Don’t Forget the Metadata
March 11, 2011 Leave a comment
There is an old adage that suggests that a carpenter’s house is always the last to get fixed. Too busy working on other people’s houses, he never seems to get around to working on his own. Similarly, it seems that a data warehouse developer’s data is often neglected as well. I have seen this in several data warehouses, where there was little or no metadata being populated. This has always surprised me because metadata is not difficult to develop.
The bare minimum for metadata should be a list of the tables in your model, and the last time that each table has been successfully updated. With this, you can let the users know how up to date the data warehouse is. This information can be added to the user’s reports, a portal page, or on a dashboard.

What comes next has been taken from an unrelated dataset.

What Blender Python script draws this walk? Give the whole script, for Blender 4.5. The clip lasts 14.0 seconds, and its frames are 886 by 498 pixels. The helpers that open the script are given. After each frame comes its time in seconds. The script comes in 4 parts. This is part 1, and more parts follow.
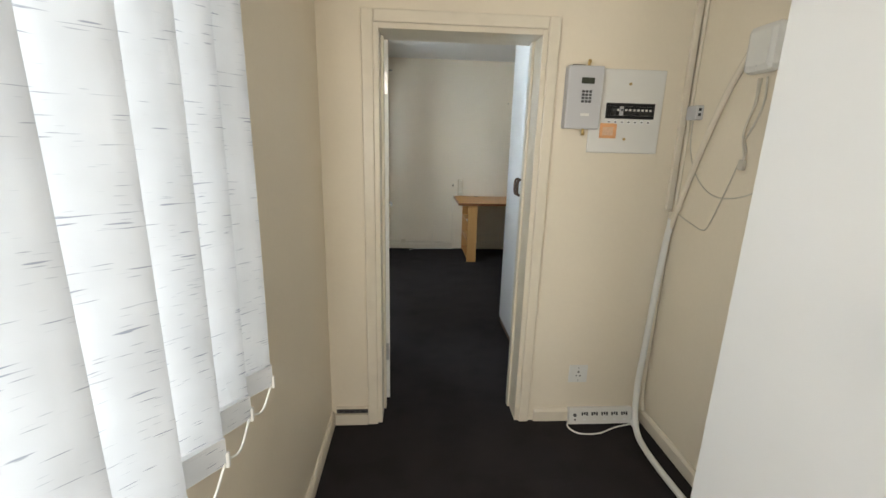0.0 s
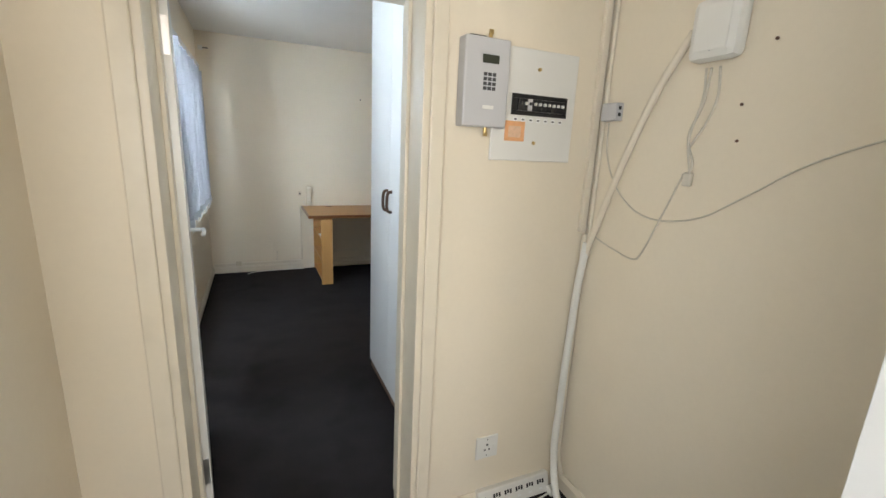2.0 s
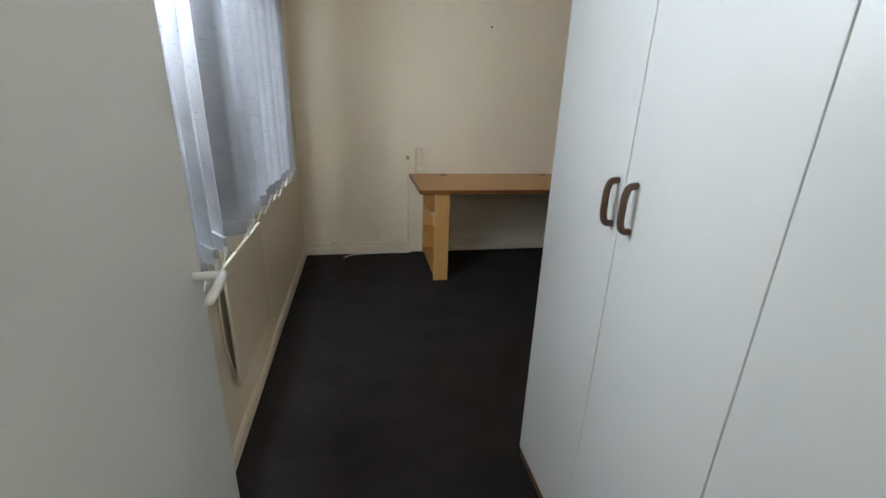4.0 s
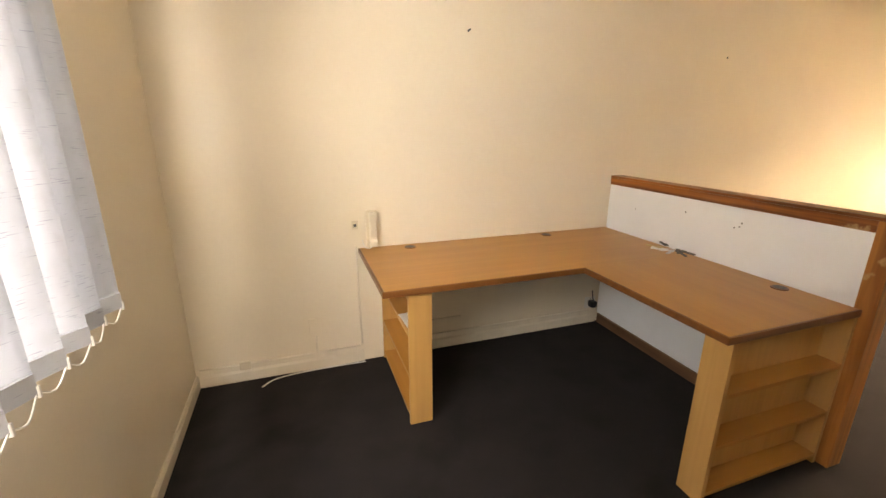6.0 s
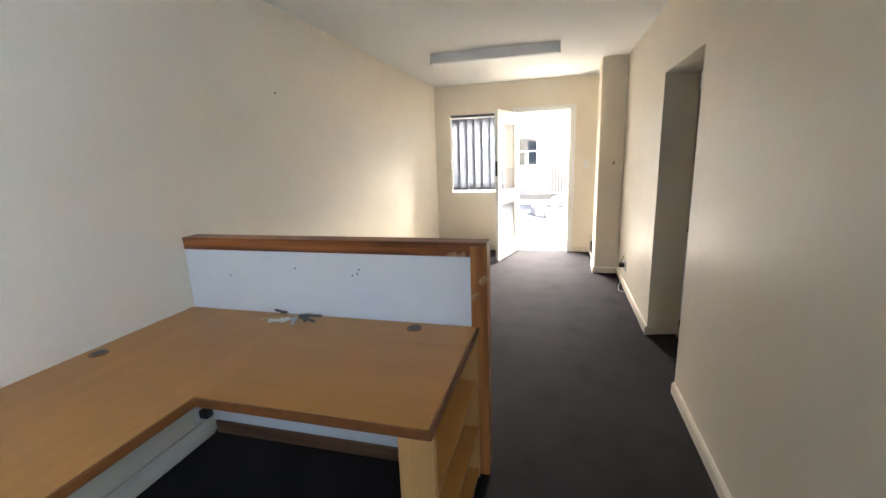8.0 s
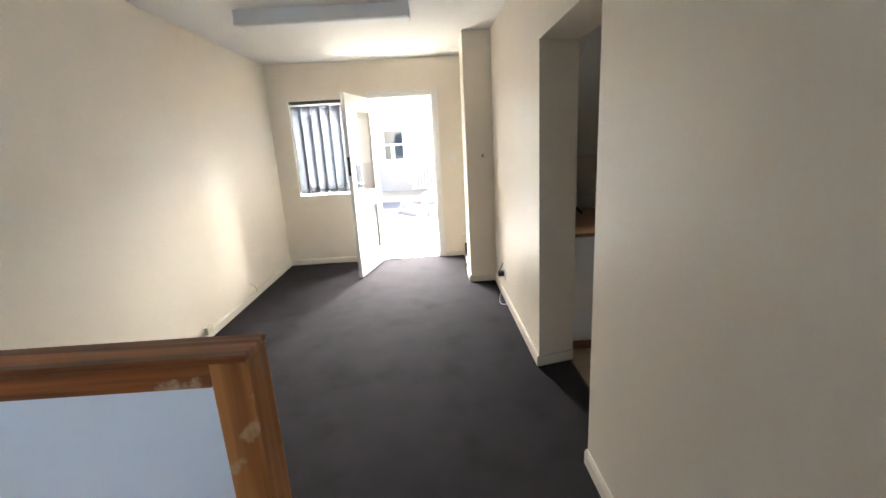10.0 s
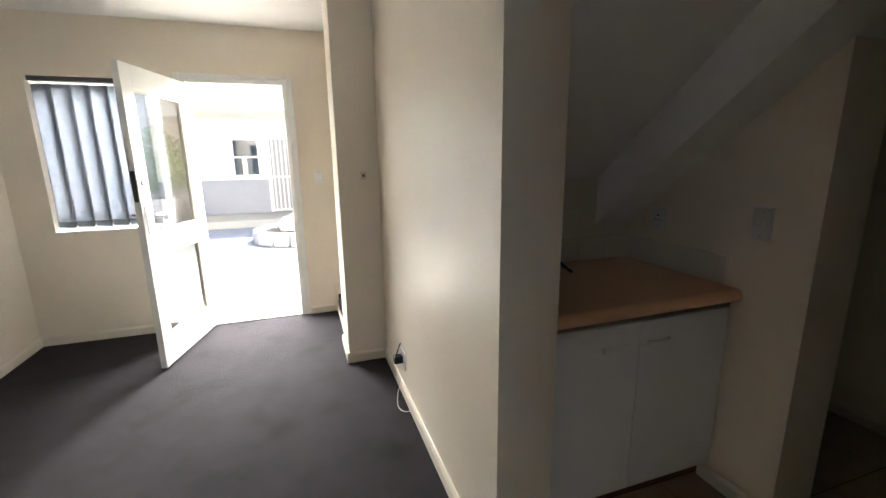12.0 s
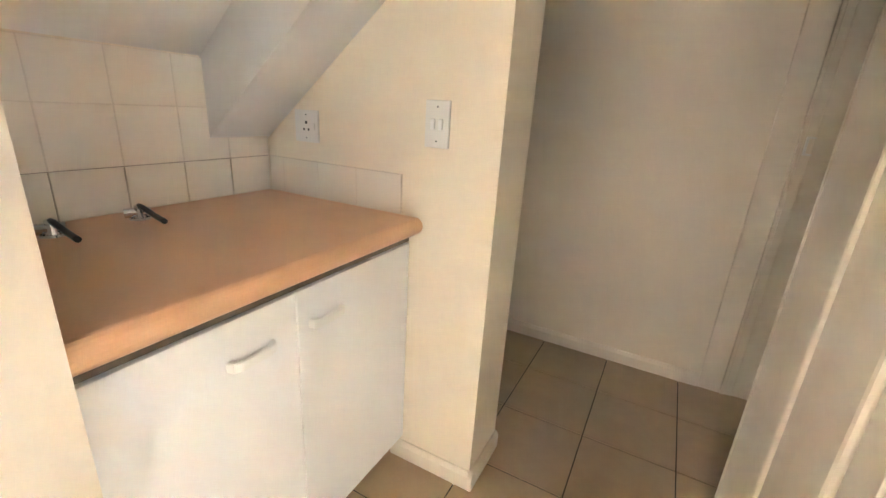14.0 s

This takes care of the users, but what about your needs as a developer? For that you’ll also want to keep a history of the ETL process in your metadata. Now, before you tell me that your ETL tool takes care of this, take a look at exactly what it provides. I like to keep a record of each process in my ETL run, recording the situation at the beginning of the run (start time and number of rows), the number of inserts, updates, and deletes, and the situation at the end of the run (end time and number of rows).
In the case of the number of rows (before and after), I had one instance where this was invaluable in identifying an error in the DBA’s keyboard/chair interface. There was a reporting error caused by a single missing row in a dimension table. When I compared the starting number of rows to the previous days ending number of rows, they should have matched, but they didn’t. Since the table lost a row between ETL runs, that left human error as the cause.
So what do you store in your metadata? I’d love to hear your ideas.